Wie bewerten Sie die Leistungen der beiden Teams im Champions-League-Viertelfinale?
Samira Samii: Paris macht aus wenigen Chancen drei Tore und der FCB macht aus sehr vielen Chancen nur zwei Tore. Ich denke die Chancenauswertung war heute der ausschlaggebende Unterschied. Wenn die Effizienz der Bayern nur etwas besser gewesen wäre, wäre das Spiel vielleicht 4:3 oder 5:3 ausgegangen. Dieses Ergebnis wäre dem Spiel dann auch angemessener gewesen. Es war ein tolles Spiel! Die Bayern kamen früh in Rückstand, hatten nie aufgegeben und kämpften sich zurück ehe das 3:2 gefallen ist. Selbst danach kämpften sie weiter. Aber man hat auch gemerkt, dass Robert Lewandowski gefehlt hat und der ohnehin kleine Kader mit den neuen Verletzungen immer dünner wird.
Ist der Kader in dieser Saison ein Problem für Bayern?

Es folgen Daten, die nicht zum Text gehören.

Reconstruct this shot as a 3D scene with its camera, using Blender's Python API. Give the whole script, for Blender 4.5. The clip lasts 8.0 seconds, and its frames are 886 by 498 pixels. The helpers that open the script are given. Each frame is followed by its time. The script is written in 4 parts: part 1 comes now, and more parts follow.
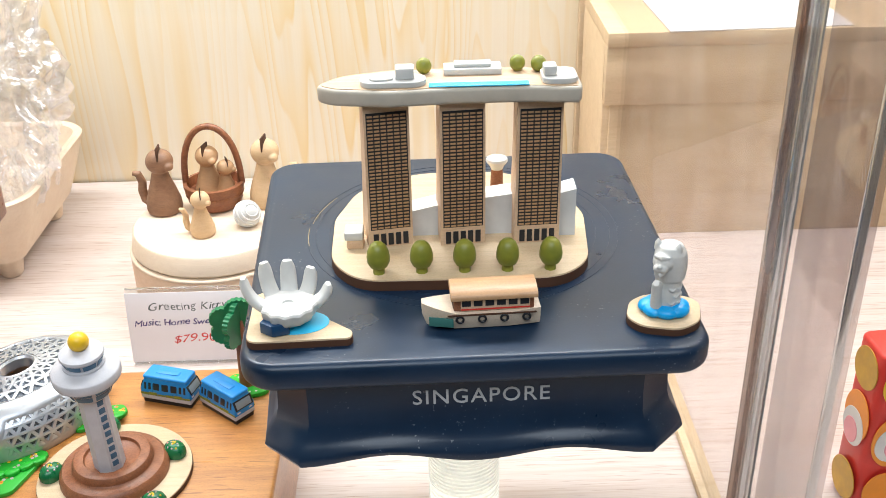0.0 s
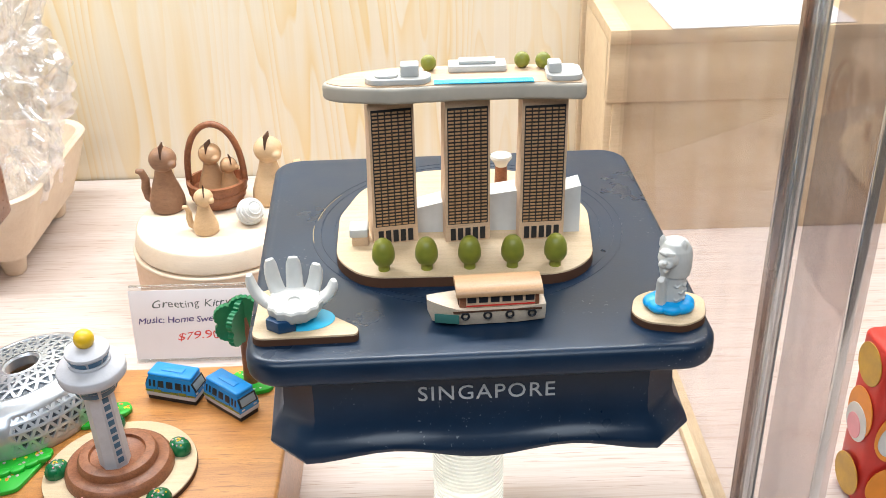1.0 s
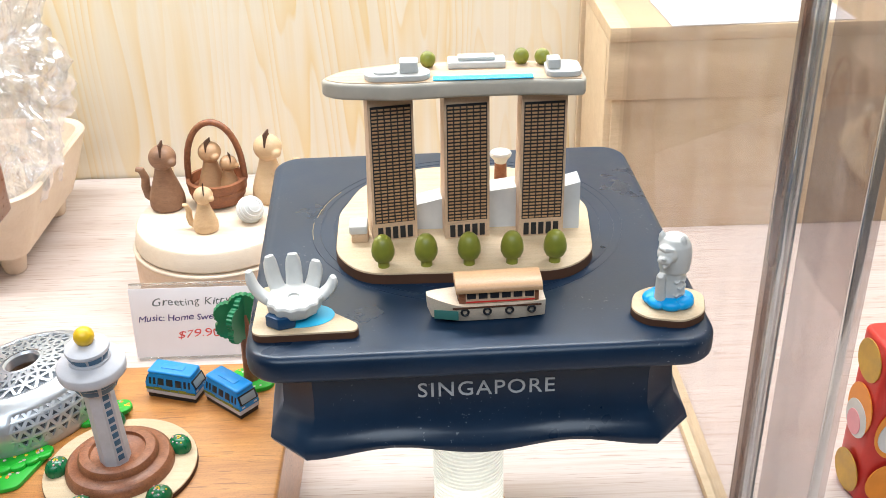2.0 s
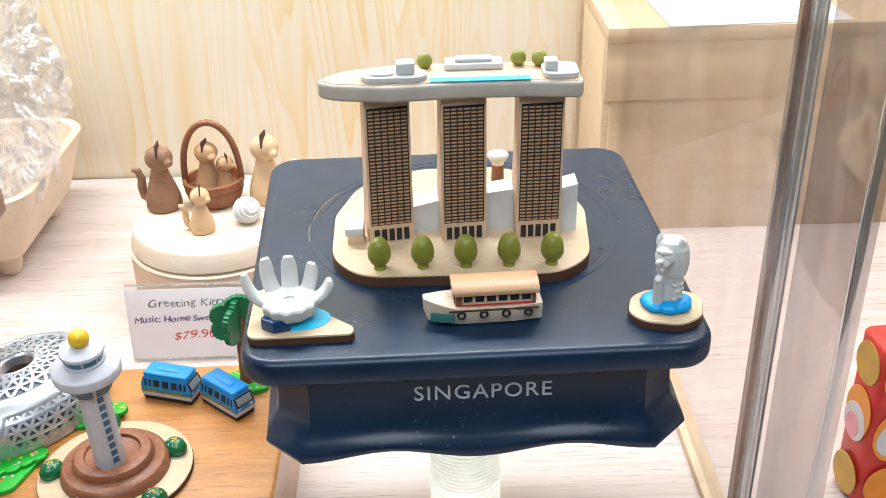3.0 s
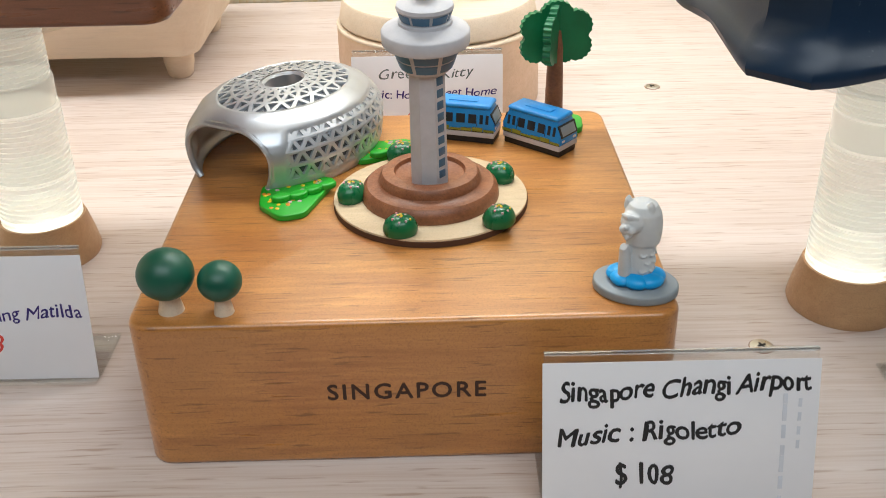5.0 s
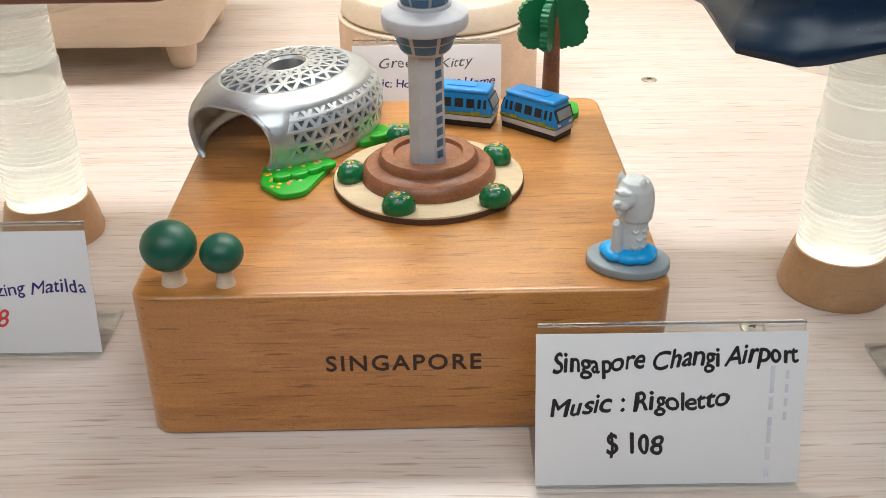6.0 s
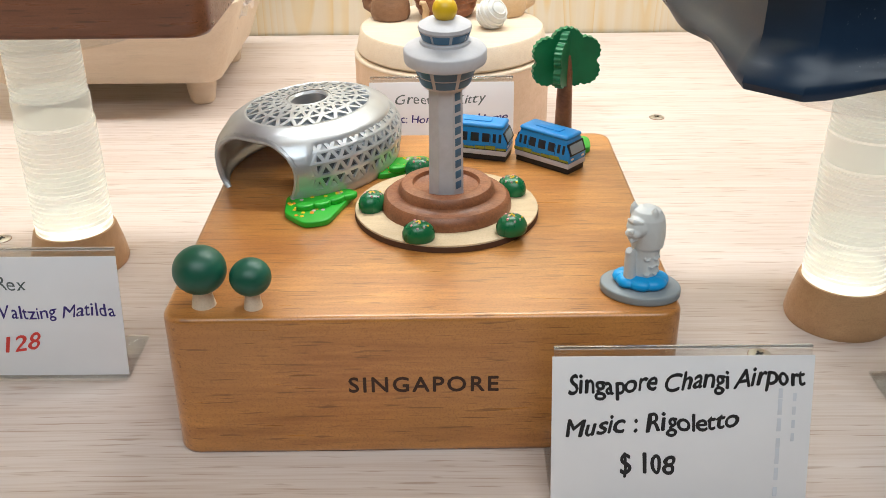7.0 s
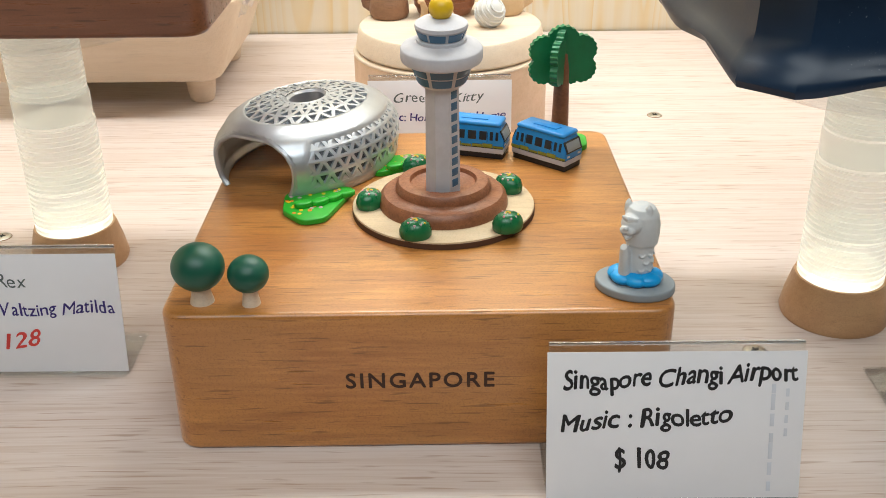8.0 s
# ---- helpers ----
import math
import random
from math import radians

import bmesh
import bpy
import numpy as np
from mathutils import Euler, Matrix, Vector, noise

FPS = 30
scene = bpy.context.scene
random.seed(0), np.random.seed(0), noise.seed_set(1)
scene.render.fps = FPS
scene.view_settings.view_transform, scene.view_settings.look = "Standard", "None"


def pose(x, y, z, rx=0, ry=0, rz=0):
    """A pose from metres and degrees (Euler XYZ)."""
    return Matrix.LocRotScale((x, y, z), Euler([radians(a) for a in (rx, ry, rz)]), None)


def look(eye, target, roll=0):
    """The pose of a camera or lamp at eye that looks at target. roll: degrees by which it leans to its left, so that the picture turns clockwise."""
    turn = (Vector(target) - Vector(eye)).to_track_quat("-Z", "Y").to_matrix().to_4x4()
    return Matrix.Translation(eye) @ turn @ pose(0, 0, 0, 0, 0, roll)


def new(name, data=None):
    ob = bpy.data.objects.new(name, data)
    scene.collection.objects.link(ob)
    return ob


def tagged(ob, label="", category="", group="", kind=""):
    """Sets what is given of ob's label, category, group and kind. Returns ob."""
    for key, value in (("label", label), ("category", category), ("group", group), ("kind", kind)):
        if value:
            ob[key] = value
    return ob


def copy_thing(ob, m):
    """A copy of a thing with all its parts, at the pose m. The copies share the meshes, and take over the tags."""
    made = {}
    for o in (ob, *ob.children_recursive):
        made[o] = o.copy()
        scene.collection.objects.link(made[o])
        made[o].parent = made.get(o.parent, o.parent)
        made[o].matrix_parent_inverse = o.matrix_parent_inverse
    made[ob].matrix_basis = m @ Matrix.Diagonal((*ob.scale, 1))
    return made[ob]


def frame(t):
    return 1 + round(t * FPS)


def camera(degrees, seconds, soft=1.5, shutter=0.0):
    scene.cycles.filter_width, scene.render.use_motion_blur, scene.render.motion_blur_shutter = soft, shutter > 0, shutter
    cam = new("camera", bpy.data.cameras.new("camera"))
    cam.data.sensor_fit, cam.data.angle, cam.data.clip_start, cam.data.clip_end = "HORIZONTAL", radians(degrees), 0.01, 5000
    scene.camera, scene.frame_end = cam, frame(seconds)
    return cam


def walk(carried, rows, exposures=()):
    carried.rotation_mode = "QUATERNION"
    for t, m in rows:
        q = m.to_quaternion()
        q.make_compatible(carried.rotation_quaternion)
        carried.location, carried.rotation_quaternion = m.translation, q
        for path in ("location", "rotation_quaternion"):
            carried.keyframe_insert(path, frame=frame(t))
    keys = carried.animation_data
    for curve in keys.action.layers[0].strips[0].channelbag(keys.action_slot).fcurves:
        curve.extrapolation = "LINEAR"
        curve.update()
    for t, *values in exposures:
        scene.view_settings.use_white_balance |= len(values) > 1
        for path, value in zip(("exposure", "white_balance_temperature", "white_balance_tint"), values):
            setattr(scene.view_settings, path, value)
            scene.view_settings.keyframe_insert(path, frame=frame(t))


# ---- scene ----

Samira Samii: Ich denke ja. Einen Weltstar, wie Robert Lewandowski kann man nicht eins zu eins ersetzen. Das kann keine Mannschaft der Welt. Aber wenn ich an das Rückspiel denke wird es für Hansi Flick immer schwieriger, eine Topmannschaft aufzustellen. Ich habe da eine ähnliche Meinung wie Lothar Matthäus, der erst kürzlich gesagt hat, dass der Kader nicht mehr ganz so gut ist wie letzte Saison. Die Abgänge mit Thiago, Coutinho und Perisic konnten durch die Zugänge bei Weitem nicht kompensiert werden. Jetzt gibt es weitere Verletzungen mit Goretzka und Süle. Zum Schutz der restlichen Stammspieler hat Hansi Flick jetzt sogar mit einer B- oder C-Elf das Bundesligaspiel gegen Union Berlin gespielt. Das zeigt die angespannte Personalsituation.
Wie sehr schauen Sie auf die Spielstatistiken?
Samira Samii: Ich sitze immer mit meinem Notizblock oder mit dem iPad im Stadion oder vor dem Bildschirm. Oft bin ich schon darauf angesprochen worden, ob ich nicht einmal ein Spiel genießen könne. Aber das ist meine Arbeit, und ich habe großen Spaß daran. Was wir im modernen Sport an Statistiken haben ist für jeden Trainer, Spieler und Manager die Grundlage aller Entscheidungen. Man kann heute viel besser und fundierter begründen welcher Spieler sich in welcher Form befindet bzw. welcher Spieler zu welcher Mannschaft passt. Deswegen kann ich auch sagen, dass die Mannschaft des FC Bayern zur Zeit eine der erfolgreichsten aller Zeiten ist. Aber es ist auch klar erkennbar, dass es nach den ersten 13-14 Spielern eine große Lücke gibt. Ein Topteam sollte jede Position doppelt und möglichst gleichwertig besetzt haben.
Wie ist Ihre Prognose für das Rückspiel?
Samira Samii: Es wird sehr, sehr hart für Bayern und Paris hat erstmal einen großen Vorteil. Aber, wenn der FCB auch in Paris 31 Torschüsse abgibt werden sie definitiv mit zwei Toren Unterschied gewinnen. Die Verletzungssituation bei den Bayern wird auch ausschlaggebend sein. Für Lewandowski kommt das Spiel wahrscheinlich zu früh, Süle kann notfalls durch Boateng gleichwertig ersetzt werden und hoffentlich kann Goretzka spielen. Wir werden einen Fight erleben und der FC Bayern wird alles geben. Ich denke die Art und Weise des Hinspiels kann einen sehr positiv stimmen, nicht das Ergebnis. Ich tippe auf einen Sieg der Bayern mit zwei Toren Unterschied.